PUBLISHED: August 25, 2025

Building Strong Leaders to Reduce Risk and Drive Results

In today’s workplace, strong leadership is a legal and operational necessity. Poorly trained or ill-equipped leaders can create a cascade of challenges, including low employee engagement, costly turnover, workplace conflict, and even preventable employment disputes.

In Humphrey v. Mene Inc., 2021 ONSC 2539, the Ontario Superior Court awarded over $200,000 to an employee after finding the employer had mishandled her termination. Despite legitimate performance concerns, the company’s approach was rushed, failed to follow fair procedures, and caused reputational harm. The judgment highlighted how proper leadership training and adherence to internal policies could have avoided significant legal and financial consequences.

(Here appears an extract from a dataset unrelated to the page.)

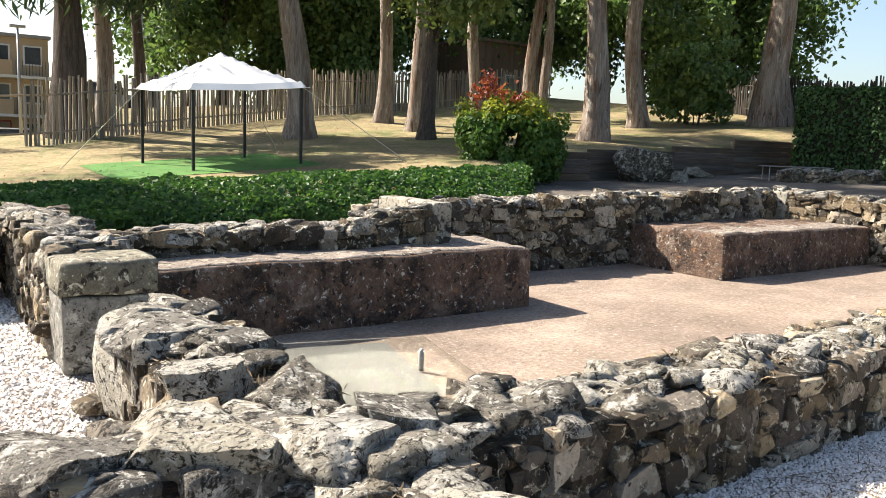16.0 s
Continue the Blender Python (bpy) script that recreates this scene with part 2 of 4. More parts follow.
def foliage(name, stops, trans=0.35, scale=1.0):
    m = bpy.data.materials.new(name)
    m.use_nodes = True
    nt = m.node_tree
    bs = nt.nodes["Principled BSDF"]
    geo = nt.nodes.new("ShaderNodeNewGeometry")
    n = noise_node(nt, geo.outputs["Position"], scale, 3)
    v = maths(nt, 'ADD', maths(nt, 'MULTIPLY', geo.outputs["Random Per Island"], 0.6), maths(nt, 'MULTIPLY', n.outputs[0], 0.45))
    r = ramp(nt, stops)
    nt.links.new(v, r.inputs[0])
    nt.links.new(r.outputs[0], bs.inputs["Base Color"])
    bs.inputs["Roughness"].default_value = 0.55
    bs.inputs["Specular IOR Level"].default_value = 0.35
    tr = nt.nodes.new("ShaderNodeBsdfTranslucent")
    nt.links.new(mix(nt, r.outputs[0], (0.75, 1.0, 0.35), 0.35, 'MULTIPLY'), tr.inputs["Color"])
    ms = nt.nodes.new("ShaderNodeMixShader")
    ms.inputs[0].default_value = trans
    nt.links.new(bs.outputs[0], ms.inputs[1])
    nt.links.new(tr.outputs[0], ms.inputs[2])
    nt.links.new(ms.outputs[0], nt.nodes["Material Output"].inputs["Surface"])
    return m


M_IVY = foliage("ivy_leaves", [(0.0, (0.012, 0.034, 0.009)), (0.4, (0.036, 0.09, 0.018)), (0.75, (0.085, 0.17, 0.033)), (1.0, (0.20, 0.26, 0.055))], 0.4, 3.0)
M_IVYLIGHT = foliage("pale_ivy_leaves", [(0.0, (0.09, 0.14, 0.025)), (0.35, (0.18, 0.28, 0.05)), (0.7, (0.29, 0.39, 0.085)), (0.93, (0.42, 0.46, 0.12)), (1.0, (0.38, 0.22, 0.09))], 0.5)
M_IVYMID = foliage("mixed_ivy_leaves", [(0.0, (0.03, 0.065, 0.014)), (0.4, (0.08, 0.16, 0.03)), (0.75, (0.17, 0.28, 0.055)), (1.0, (0.32, 0.38, 0.09))], 0.45)
M_HEDGE = foliage("dark_hedge_leaves", [(0.0, (0.018, 0.042, 0.012)), (0.5, (0.04, 0.094, 0.023)), (1.0, (0.085, 0.155, 0.04))], 0.2)
M_PHOT = foliage("shrub_leaves", [(0.0, (0.026, 0.066, 0.014)), (0.45, (0.065, 0.145, 0.026)), (0.75, (0.13, 0.22, 0.038)), (1.0, (0.21, 0.27, 0.05))], 0.35)
M_PHOTTOP = foliage("young_shrub_leaves", [(0.0, (0.13, 0.19, 0.02)), (0.5, (0.28, 0.31, 0.04)), (0.85, (0.44, 0.40, 0.05)), (1.0, (0.42, 0.23, 0.05))], 0.5)
M_PHOTRED = foliage("red_shoot_leaves", [(0.0, (0.20, 0.03, 0.02)), (0.6, (0.32, 0.075, 0.04)), (1.0, (0.36, 0.19, 0.05))], 0.35)
M_EUCA = foliage("eucalyptus_leaves", [(0.0, (0.022, 0.038, 0.018)), (0.5, (0.045, 0.075, 0.03)), (1.0, (0.09, 0.12, 0.05))], 0.3, 0.4)
M_WOODS = foliage("woodland_leaves", [(0.0, (0.045, 0.08, 0.025)), (0.45, (0.10, 0.165, 0.05)), (0.8, (0.18, 0.25, 0.07)), (1.0, (0.27, 0.32, 0.10))], 0.4, 0.3)
M_YELLOWGREEN = foliage("light_tree_leaves", [(0.0, (0.065, 0.095, 0.026)), (0.5, (0.135, 0.18, 0.046)), (1.0, (0.24, 0.265, 0.078))], 0.4, 0.5)

# ---------- building helpers ----------


def thing(name, label, category, loc=(0, 0, 0), group="", kind="", rz=0.0):
    ob = new(name)
    ob.empty_display_size = 0.1
    ob.matrix_world = pose(*loc, 0, 0, rz)
    return tagged(ob, label, category, group, kind)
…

Why Leadership Development is a Legal and Strategic Imperative

Leadership gaps are a compliance risk and an HR nightmare. Statistics show that Canadian employers can spend the equivalent of 50% to 200% of an employee’s annual salary replacing a single departing employee, when recruitment costs, onboarding, and lost productivity are factored in. For large employers, turnover stemming from poor leadership can cost millions annually.

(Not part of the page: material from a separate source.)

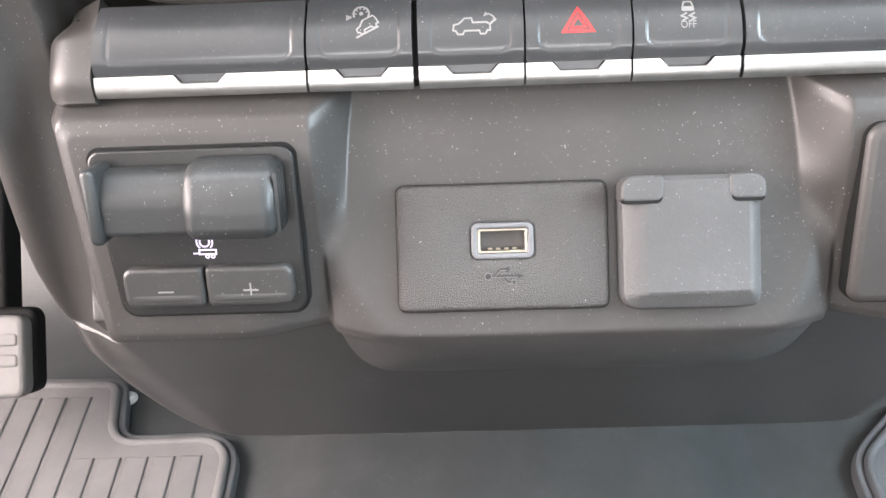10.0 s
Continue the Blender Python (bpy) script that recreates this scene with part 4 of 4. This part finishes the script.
brake = thing("trailer_brake_controller", plane_pose(-0.1063, 0.6945, *BRAKE), "black trailer brake controller with a sliding lever and two buttons", "brake controller")
b_out = round_poly([(-0.0262, bv_(0.6712)), (0.0284, bv_(0.6712)), (0.0284, bv_(0.7172)), (-0.0298, bv_(0.7172))], [0.0048, 0.0048, 0.0040, 0.0040], 8)
part("shadow_gap", slab([(x * 1.026, y * 1.032) for x, y in b_out], -0.004, -0.0008), GAP, brake, "black gap round the controller")
part("plate", slab(b_out, -0.004, 0.0008, 0.0007), PLATE, brake)
for x0, x1, name, r in ((-0.0238, -0.0003, "minus_button", [0.0030, 0.0015, 0.0015, 0.0030]), (0.0003, 0.0256, "plus_button", [0.0015, 0.0030, 0.0030, 0.0015])):
    y0, y1 = -0.0214, -0.0093
    b = part(name, slab(round_poly(rect(x0, y0, x1, y1), r, 6), 0.0, 0.0042, 0.0013, 4), BUTTON, brake, "black rounded button with a white printed sign")
    bm = bmesh.new()
    c, v = (-0.0115 if x0 < -0.01 else 0.0132), -0.0165
    stroke(bm, [(c - 0.0022, v), (c + 0.0022, v)], 0.00045, 0.0040, 0.0044)
    if x0 > -0.01:
        stroke(bm, [(c, v - 0.0022), (c, v + 0.0022)], 0.00045, 0.0040, 0.0044)
    part("sign", bm, ICON, b, "white printed sign")
    bm = bmesh.new()
    rim = [(c - 0.0065, y0 + 0.0009), (c - 0.0035, y0 + 0.0030), (c + 0.0030, y0 + 0.0032), (c + 0.0070, y0 + 0.0009)]
    stroke(bm, smooth_curve(rim, 2), 0.00010, 0.0040, 0.00425)
    part("scuff", bm, FRAMEGREY, b, "faint grey scuff line")
    crease(x0 + 0.0012, x1 - 0.0012, y0 + 0.0027, b, 0.0042)
bm = bmesh.new()
c, v, w = 0.0005, -0.0042, (0.0007, 0.0010)
for r in (0.0014, 0.0023):
    stroke(bm, circle(c, v + 0.0016, r, 22) if r < 0.002 else circle(c, v + 0.0016, r, 12, 130, 230), 0.00042, *w, closed=r < 0.002)
stroke(bm, circle(c, v + 0.0016, 0.0023, 12, -50, 50), 0.00042, *w)
stroke(bm, rect(c - 0.0018, v - 0.0021, c + 0.0030, v - 0.0008), 0.00042, *w, closed=True)
stroke(bm, [(c - 0.0018, v - 0.0018), (c - 0.0036, v - 0.0018)], 0.00042, *w)
for q in (0.0004, 0.0020):
    stroke(bm, circle(c + q, v - 0.0028, 0.0005, 10), 0.0003, *w, closed=True)
part("trailer_symbol", bm, LILAC, brake, "glowing lilac trailer symbol")
# the lever: an arm between a thin end flange and a rounded hood
lt, lb = bv_(0.7135), bv_(0.6965)


def lump(x0, x1, y0, y1, w0, w1, r):
    """A block rounded on all its outer edges."""
    bm = slab(rect(x0, y0, x1, y1), w0, w1)
    bmesh.ops.bevel(bm, geom=[e for e in bm.edges if not all(abs(v.co.z - w0) < 1e-6 for v in e.verts)], offset=r, segments=5, profile=0.5, affect="EDGES", clamp_overlap=True)
    bmesh.ops.recalc_face_normals(bm, faces=bm.faces[:])
    for f in bm.faces:
        f.tag = False
    return bm


def moulded(x0, x1, y0, y1, front, fall, r, start):
    """The height of a lever part: a front that leans back over its upper share, and rounded edges."""
    def f(x, y):
        u = max(0.0, (y - y0) / (y1 - y0) - start) / (1 - start)
        ex, ey = max(0.0, r - min(x - x0, x1 - x)), max(0.0, r - min(y - y0, y1 - y))
        k = min(1.0, math.hypot(ex, ey) / r)
        return front - fall * u * u - r * (1 - math.sqrt(max(0.0, 1 - k * k)))
    return f


def lever_part(x0, x1, y0, y1, front, fall, r, start):
    bm = dished(x0, y0, x1, y1, 40, 40, moulded(x0, x1, y0, y1, front, fall, r, start), r)
    for v in bm.verts:
        if v.is_boundary:
            v.co.z = min(v.co.z, 0.0004)
    return bm


lever = part("lever", lever_part(-0.0240, 0.0030, lb + 0.0004, lt - 0.0004, 0.0118, 0.0060, 0.0018, 0.45), HOOD, brake, "smooth black sliding lever")
part("hood", lever_part(-0.0004, 0.0252, lb - 0.0006, lt + 0.0018, 0.0158, 0.0075, 0.0042, 0.35), HOOD, lever, "rounded black finger hood")
part("end_flange", lump(-0.0268, -0.0229, lb - 0.0014, lt + 0.0014, 0.0008, 0.0135, 0.0017), HOOD, lever, "thin rounded end flange")
bm = bmesh.new()
for k in range(5):
    slab(rect(0.0248, lb + 0.0012, 0.0257, lt - 0.0008), 0.0030 + 0.0020 * k, 0.0042 + 0.0020 * k, bm=bm)
part("grip_ribs", bm, HOOD, lever, "fine ribs on the hood's end")

# ---- blank cover on the far side ----
blank = thing("blank_cover", plane_pose(0.1160, 0.6945, *BRAKE), "plain dark grey blanking cover with rounded corners", "blanking cover")
bp = round_poly(rect(-0.0366, -0.0272, 0.0228, 0.0256), 0.0046, 7)
part("shadow_gap", slab([(x * 1.004, y * 1.006) for x, y in bp], -0.004, 0.0003), GAP, blank)
part("cover", slab(bp, -0.004, 0.0024, 0.0028, 6), HOUSING, blank)

# ---- footwell ----
bm = bmesh.new()
nx, ny = 90, 40
grid = []
for i in range(nx + 1):
    row = []
    for j in range(ny + 1):
        x, y = -0.95 + 1.9 * i / nx, -1.45 + 2.3 * j / ny
        hump = 0.035 * float(1 - ease(0.12, 0.20, np.float64(abs(x))))
        rise = 0.22 * float(ease(0.50, 0.80, np.float64(y)))
        row.append(bm.verts.new((x, y, 0.295 + hump + rise + 0.002 * noise.noise((x * 9, y * 9, 0)))))
    grid.append(row)
for i in range(nx):
    for j in range(ny):
        bm.faces.new((grid[i][j], grid[i + 1][j], grid[i + 1][j + 1], grid[i][j + 1]))
tagged(part("floor", bm, VINYL), "dark grey moulded vinyl floor with a low hump", "floor", kind="structure")


def floor_mat(name, outline, z, ribs, x0, x1, y0, y1, lean, label, material):
    m = thing(name, pose(0, 0, z), label, "floor mat", "floor mats")
    part("tray", slab(outline, -0.006, 0.006, 0.003), material, m)
    rim_in = inset(outline, 0.007)
    part("rim", frame_slab(outline, rim_in, 0.004, 0.0085, 0.003), material, m)
    part("edge_binding", frame_slab(inset(outline, -0.006), inset(outline, -0.0002), -0.008, 0.0035, 0.002), MATDARK, m, "black rubber edge binding")
    for k in range(ribs):
        x = x0 + (x1 - x0) * k / (ribs - 1)
        bm = bmesh.new()
        top = y1(x)
        pts = [(x - 0.0090, y0), (x + 0.0090, y0), (x + 0.0090 + lean, top), (x - 0.0090 + lean, top)]
        slab(pts, 0.005, 0.0078, 0.0016, bm=bm)
        part("rib", bm, material, m)
    return m


left_mat = round_poly([(-0.62, 0.02), (-0.212, 0.02), (-0.2170, 0.395), (-0.312, 0.393), (-0.325, 0.453), (-0.62, 0.456)], [0.03, 0.03, 0.026, 0.022, 0.014, 0.03], 8)
floor_mat("floor_mat", left_mat, 0.304, 18, -0.600, -0.241, 0.05, lambda x: 0.376 if x > -0.332 else 0.436, -0.006, "ribbed rubber floor mat in the driver's footwell, grey lightened for window light", MAT)
right_mat = round_poly([(0.245, 0.02), (0.62, 0.02), (0.62, 0.46), (0.36, 0.45), (0.262, 0.362)], [0.03, 0.03, 0.03, 0.05, 0.04], 7)
floor_mat("floor_mat", right_mat, 0.304, 16, 0.272, 0.600, 0.05, lambda x: min(0.42, 0.335 + (x - 0.262) * 0.9), 0.0, "ribbed rubber floor mat in the passenger's footwell, colour darkened for shade", MATDARK)

pedal = thing("accelerator_pedal", pose(-0.381, 0.402, 0.404, 48, 0, 0), "grey ribbed accelerator pedal on a dark arm", "pedal")
part("pad", slab(round_poly(rect(-0.035, -0.030, 0.035, 0.029), 0.008, 5), 0.0, 0.012, 0.004), PEDAL, pedal)
for k in range(2):
    part("rib", slab(round_poly(rect(-0.031, -0.008 + 0.0150 * k, 0.031, 0.002 + 0.0150 * k), 0.003, 3), 0.010, 0.0130, 0.0022, 4), PEDAL, pedal)
part("backing", slab(round_poly(rect(-0.037, -0.029, 0.038, 0.034), 0.009, 5), -0.014, -0.0005, 0.003), GAP, pedal, "black pedal backing")
part("arm", slab(round_poly(rect(-0.010, 0.02, 0.010, 0.30), 0.004, 3), -0.034, -0.012, 0.003), GAP, pedal)

bolt = thing("floor_bolt", pose(-0.3180, 0.4440, 0.2965), "small bright metal bolt head beside the floor mat", "bolt")
part("washer", lathe([(0.0065, 0.0), (0.0065, 0.0015), (0.006, 0.002), (0.0, 0.002)], 28), STEEL, bolt)
part("head", lathe([(0.0046, 0.0015), (0.0046, 0.005), (0.0040, 0.0058), (0.0, 0.0060)], 6), STEEL, bolt)

# ---- lint and stray fibres lying on the panels ----
rng = random.Random(7)
bm = bmesh.new()


def fibre(x, z, depth, length, bend, turn):
    """A hair-thin curved fibre on a panel."""
    pts = [((s - 0.5) * length, bend * length * math.sin(math.pi * s)) for s in (0, 0.2, 0.4, 0.6, 0.8, 1.0)]
    ca, sa = math.cos(turn), math.sin(turn)
    left, right = [], []
    for u, v in pts:
        px, pz = x + u * ca - v * sa, z + u * sa + v * ca
        py = float(depth(np.float64(px), np.float64(pz))) - 0.00012
        left.append(bm.verts.new((px - sa * 0.00006, py, pz + ca * 0.00006)))
        right.append(bm.verts.new((px + sa * 0.00006, py, pz - ca * 0.00006)))
    for i in range(len(pts) - 1):
        bm.faces.new((left[i], right[i], right[i + 1], left[i + 1]))


fibre(-0.1213, 0.7663, house_depth, 0.0040, 0.28, -0.9)
for _ in range(9):
    fibre(rng.uniform(-0.12, 0.12), rng.uniform(0.772, 0.786), house_depth, rng.uniform(0.0003, 0.0010), rng.uniform(-0.2, 0.2), rng.uniform(0, 3.1))
for _ in range(14):
    fibre(rng.uniform(-0.12, 0.12), rng.uniform(0.862, 0.878), fascia_depth, rng.uniform(0.0003, 0.0009), rng.uniform(-0.2, 0.2), rng.uniform(0, 3.1))
for _ in range(22):
    fibre(rng.uniform(-0.062, 0.066), rng.uniform(0.703, 0.722), lower_depth, rng.uniform(0.0003, 0.0008), rng.uniform(-0.2, 0.2), rng.uniform(0, 3.1))
tagged(part("lint", bm, paint("pale_lint", (0.34, 0.335, 0.32), 0.8)), "pale lint and stray fibres lying on the dark plastic", "lint", kind="stuff")

# ---- plain cabin that closes the place ----
def wall_slab(name, corners, material=CABIN, label="plain grey cabin lining", hole=None, thick=0.03, normal=(0, 0, 1)):
    """A quad wall with thickness; hole: the inner quad left open."""
    bm = bmesh.new()
    n = Vector(normal) * thick
    outer = [Vector(c) for c in corners]
    if hole:
        inner = [Vector(c) for c in hole]
        for i in range(4):
            j = (i + 1) % 4
            q = [outer[i], outer[j], inner[j], inner[i]]
            lo = [bm.verts.new(p) for p in q]
            hi = [bm.verts.new(p + n) for p in q]
            bm.faces.new(lo)
            bm.faces.new(hi[::-1])
            for a in range(4):
                b = (a + 1) % 4
                bm.faces.new((lo[b], lo[a], hi[a], hi[b]))
    else:
        lo = [bm.verts.new(p) for p in outer]
        hi = [bm.verts.new(p + n) for p in outer]
        bm.faces.new(lo)
        bm.faces.new(hi[::-1])
        for a in range(4):
            b = (a + 1) % 4
            bm.faces.new((lo[b], lo[a], hi[a], hi[b]))
    bmesh.ops.recalc_face_normals(bm, faces=bm.faces[:])
    return tagged(part(name, bm, material, smooth=False), label, "wall" if "wall" in name else "ceiling", kind="structure")


for sign, name in ((-1, "wall_west"), (1, "wall_east")):
    x = 0.92 * sign
    wall_slab(name, [(x, -1.45, 0.2), (x, 0.95, 0.2), (x, 0.95, 1.62), (x, -1.45, 1.62)], hole=[(x, -0.85, 0.36), (x, 0.42, 0.36), (x, 0.10, 1.45), (x, -0.85, 1.45)], normal=(sign, 0, 0))
wall_slab("wall_south", [(-0.95, -1.45, 0.2), (0.95, -1.45, 0.2), (0.95, -1.45, 1.62), (-0.95, -1.45, 1.62)], hole=[(-0.62, -1.45, 1.02), (0.62, -1.45, 1.02), (0.62, -1.45, 1.45), (-0.62, -1.45, 1.45)], normal=(0, -1, 0))
# added out of view: blocks low light and floor bounce from the lower panel
wall_slab("wall_light_blocker", [(-0.95, -0.16, 0.2), (0.95, -0.16, 0.2), (0.95, -0.16, 0.80), (-0.95, -0.16, 0.80)], normal=(0, -1, 0), label="unseen dark wall added to keep low light off the lower panel")
wall_slab("wall_north", [(-0.95, 0.84, 0.2), (0.95, 0.84, 0.2), (0.95, 0.84, 1.12), (-0.95, 0.84, 1.12)], normal=(0, 1, 0))
wall_slab("ceiling", [(-0.95, -1.5, 1.60), (0.95, -1.5, 1.60), (0.95, 0.09, 1.60), (-0.95, 0.09, 1.60)], normal=(0, 0, 1), label="plain light grey headliner", material=HEADLINER)
top = tagged(part("dashboard_top", slab(rect(-0.93, 0.33, 0.93, 0.86), 1.045, 1.06, 0.004), FASCIA), "dark grey plastic top of the dashboard", "dashboard", kind="structure")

Employment disputes tell a similar story. Defending an employment lawsuit in Canada can cost hundred of thousands of dollars once legal fees, settlement costs, and lost time are factored in. Many of these disputes stem from issues that could have been mitigated or prevented if leaders were better trained in communication, conflict resolution, and legal obligations.

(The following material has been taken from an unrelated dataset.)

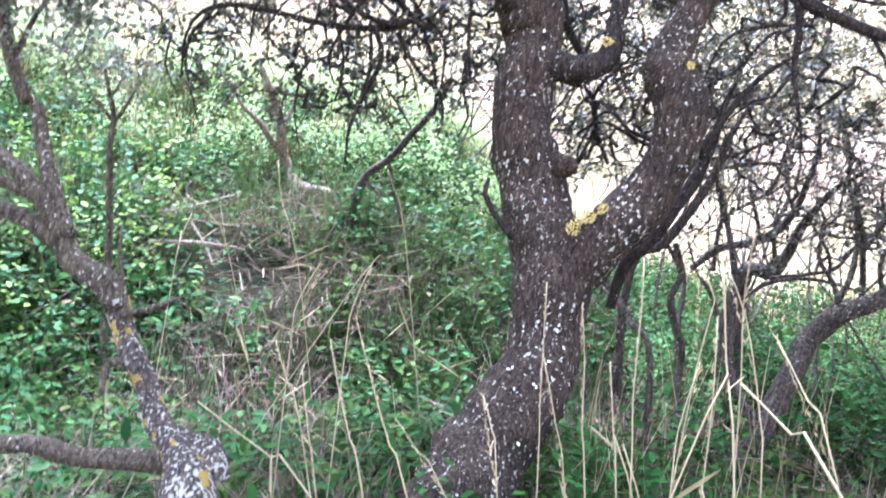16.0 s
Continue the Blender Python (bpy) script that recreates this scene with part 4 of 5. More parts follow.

The Ripple Effect of Weak Leadership

When leaders are unprepared, the effects are rarely isolated. A poorly handled restructuring in a national retail chain recently led to multiple constructive dismissal claims, negative press coverage, and a significant drop in employee morale. In each case, operational leaders failed to apply the organization’s restructuring policies, leading to inconsistent treatment and avoidable legal exposure.

These situations highlight a broader truth: leaders sit at the intersection of strategy, culture, and compliance. A single misstep in handling a performance review, termination, or accommodation request can trigger disengagement and lead to legal consequences.

The Case for Proactive Leadership Development

A well-designed leadership development program goes beyond teaching people-management skills. It ensures that leaders at every level understand their obligations under employment standards, human rights legislation, and workplace policies, and have the confidence to apply them in real time.

Research and industry experience underscore that many workplace crises don’t appear out of nowhere; they develop from patterns that were missed or left unaddressed. As Frank Hopson of Fortuna Advisors noted in a recent Forbes article, problems often “emerge from silos” and can be prevented when leaders build a culture of trust and open communication before a crisis. This kind of proactive approach (anticipating points of friction, setting clear expectations, and inviting employee input early) helps organizations reduce disputes, strengthen team cohesion, and avoid the costly fallout of reactive decision-making.

Investing in Leaders, Protecting the Organization

Leadership development is ultimately an investment in stability. Organizations that build leadership capacity see lower turnover, fewer disputes, and stronger cultures. For Canadian employers, it is a tangible way to protect against legal exposure while positioning the organization for long-term success.